§ **Source material**:
- - - -
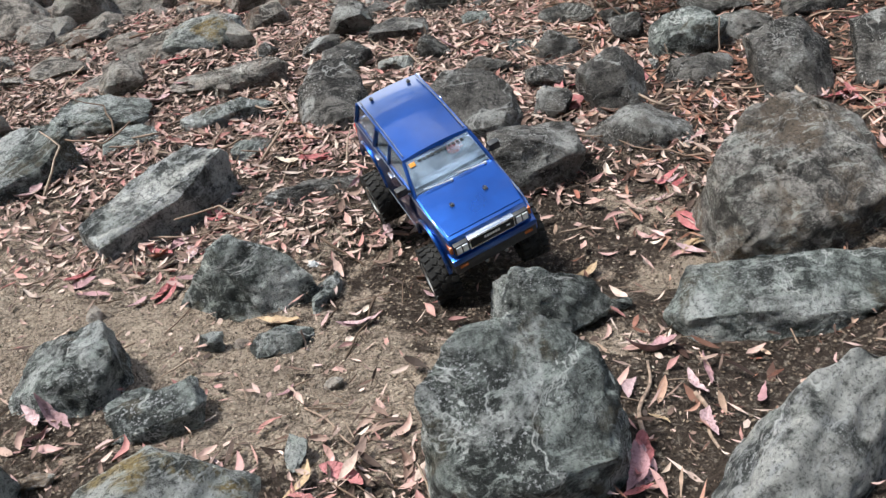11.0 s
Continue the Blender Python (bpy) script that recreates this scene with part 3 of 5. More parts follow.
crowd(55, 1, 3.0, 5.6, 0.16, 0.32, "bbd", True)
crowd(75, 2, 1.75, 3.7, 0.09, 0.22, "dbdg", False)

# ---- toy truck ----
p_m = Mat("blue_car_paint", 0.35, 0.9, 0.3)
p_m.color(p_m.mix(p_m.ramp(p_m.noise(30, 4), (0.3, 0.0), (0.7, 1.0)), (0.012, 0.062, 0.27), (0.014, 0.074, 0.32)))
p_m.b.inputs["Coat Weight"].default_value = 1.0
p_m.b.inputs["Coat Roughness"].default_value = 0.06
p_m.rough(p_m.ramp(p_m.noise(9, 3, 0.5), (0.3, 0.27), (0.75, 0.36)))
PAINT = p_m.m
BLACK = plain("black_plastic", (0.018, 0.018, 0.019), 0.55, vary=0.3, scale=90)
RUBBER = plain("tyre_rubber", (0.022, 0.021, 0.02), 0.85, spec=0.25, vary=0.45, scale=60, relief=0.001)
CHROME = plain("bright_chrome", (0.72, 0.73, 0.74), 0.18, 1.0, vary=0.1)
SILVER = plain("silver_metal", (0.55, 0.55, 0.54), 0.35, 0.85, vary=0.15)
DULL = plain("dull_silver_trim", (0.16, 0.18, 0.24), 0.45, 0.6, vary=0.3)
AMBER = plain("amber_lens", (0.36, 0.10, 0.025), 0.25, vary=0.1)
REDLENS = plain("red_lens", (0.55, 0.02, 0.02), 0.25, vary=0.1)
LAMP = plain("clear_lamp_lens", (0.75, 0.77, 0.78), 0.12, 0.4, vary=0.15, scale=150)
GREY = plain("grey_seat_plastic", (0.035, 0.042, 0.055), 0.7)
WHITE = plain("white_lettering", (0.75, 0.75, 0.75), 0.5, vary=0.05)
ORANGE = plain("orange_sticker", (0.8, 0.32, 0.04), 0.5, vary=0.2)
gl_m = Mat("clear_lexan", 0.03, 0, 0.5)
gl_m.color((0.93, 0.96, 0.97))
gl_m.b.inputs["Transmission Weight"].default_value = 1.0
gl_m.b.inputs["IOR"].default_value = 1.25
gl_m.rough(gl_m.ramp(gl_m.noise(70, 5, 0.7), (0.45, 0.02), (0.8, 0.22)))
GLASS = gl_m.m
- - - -
§ **Task goal**:
Your copy of the data above should match it exactly, except that pictures are left out.

§ **The completed task**:
11.0 s
Continue the Blender Python (bpy) script that recreates this scene with part 3 of 5. More parts follow.
crowd(55, 1, 3.0, 5.6, 0.16, 0.32, "bbd", True)
crowd(75, 2, 1.75, 3.7, 0.09, 0.22, "dbdg", False)

# ---- toy truck ----
p_m = Mat("blue_car_paint", 0.35, 0.9, 0.3)
p_m.color(p_m.mix(p_m.ramp(p_m.noise(30, 4), (0.3, 0.0), (0.7, 1.0)), (0.012, 0.062, 0.27), (0.014, 0.074, 0.32)))
p_m.b.inputs["Coat Weight"].default_value = 1.0
p_m.b.inputs["Coat Roughness"].default_value = 0.06
p_m.rough(p_m.ramp(p_m.noise(9, 3, 0.5), (0.3, 0.27), (0.75, 0.36)))
PAINT = p_m.m
BLACK = plain("black_plastic", (0.018, 0.018, 0.019), 0.55, vary=0.3, scale=90)
RUBBER = plain("tyre_rubber", (0.022, 0.021, 0.02), 0.85, spec=0.25, vary=0.45, scale=60, relief=0.001)
CHROME = plain("bright_chrome", (0.72, 0.73, 0.74), 0.18, 1.0, vary=0.1)
SILVER = plain("silver_metal", (0.55, 0.55, 0.54), 0.35, 0.85, vary=0.15)
DULL = plain("dull_silver_trim", (0.16, 0.18, 0.24), 0.45, 0.6, vary=0.3)
AMBER = plain("amber_lens", (0.36, 0.10, 0.025), 0.25, vary=0.1)
REDLENS = plain("red_lens", (0.55, 0.02, 0.02), 0.25, vary=0.1)
LAMP = plain("clear_lamp_lens", (0.75, 0.77, 0.78), 0.12, 0.4, vary=0.15, scale=150)
GREY = plain("grey_seat_plastic", (0.035, 0.042, 0.055), 0.7)
WHITE = plain("white_lettering", (0.75, 0.75, 0.75), 0.5, vary=0.05)
ORANGE = plain("orange_sticker", (0.8, 0.32, 0.04), 0.5, vary=0.2)
gl_m = Mat("clear_lexan", 0.03, 0, 0.5)
gl_m.color((0.93, 0.96, 0.97))
gl_m.b.inputs["Transmission Weight"].default_value = 1.0
gl_m.b.inputs["IOR"].default_value = 1.25
gl_m.rough(gl_m.ramp(gl_m.noise(70, 5, 0.7), (0.45, 0.02), (0.8, 0.22)))
GLASS = gl_m.m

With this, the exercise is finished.